PM SHRI: Here is what the scheme is about and how it will be implemented

The Union Cabinet on Wednesday approved a Rs 27,360 crore budget for the ‘PM Schools for Rising India’ (PM SHRI) scheme, which plans to upgrade nearly 14,500 government schools across the country under the National Education Policy, 2022.

What is PM SHRI, and how will it help the government schools of India?

What is the PM SHRI scheme?

Under the PM SHRI scheme, 14,500 schools across India’s states and Union Territories will be upgraded with modern infrastructure, the latest learning tools and technology, smart classrooms, upgraded sports facilities, etc.

The schools will also be developed into “green schools” with solar panels, smarter waste disposal and management systems, naturally farmed nutrition gardens, water conservation and harvesting system, and more. The curricular and extra-curricular activities will also be redesigned to reflect the key features of the NEP 2020.

In a press conference on Wednesday, Union education minister Dharmendra Pradhan said the idea was to create a set of schools that will act as “NEP labs.” In terms of the quality of education, there will be special modules on improving foundational literacy and numeracy. Each school will be linked to higher education institutions for mentoring, and there will be provisions for internships with local artisans.

How will the PM SHRI scheme will be implemented?

PM SHRI — a centrally sponsored scheme where the total cost is usually split 60-40 between the Centre and the state/UTs — has a total budget of Rs 27,360 crore, with Rs 18,128 crore as the Centre’s share. Its first leg will be completed over five years, from FY 2022-23 to FY 2026-27. The scheme plans to upgrade any existing government school, whether under the central, state or municipal governments, including Kendriya Vidyalayas and Jawahar Navodya Vidyalayas.
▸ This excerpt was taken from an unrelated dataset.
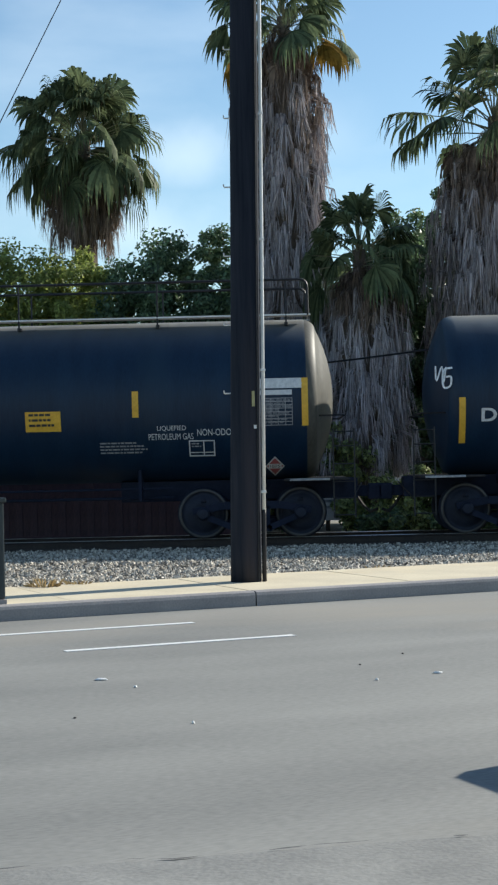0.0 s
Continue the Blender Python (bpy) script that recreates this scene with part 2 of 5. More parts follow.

Schools are required to apply online on the official portal, which will open once every quarter for the first two years of the scheme. The state governments will identify the schools under the scheme’s criteria. These criteria will include more than 55 parameters, including the school’s consent to implement the NEP and basic facilities like electricity, water, sewage etc.

Teams of government officials will then conduct a physical inspection to verify the school’s claims. “Maximum two schools (one elementary and one secondary or senior secondary) would be selected per block/ ULB…” (urban local body) as per the plan. An expert committee will take the final call. These schools will also “offer mentorship” to other schools in their vicinity.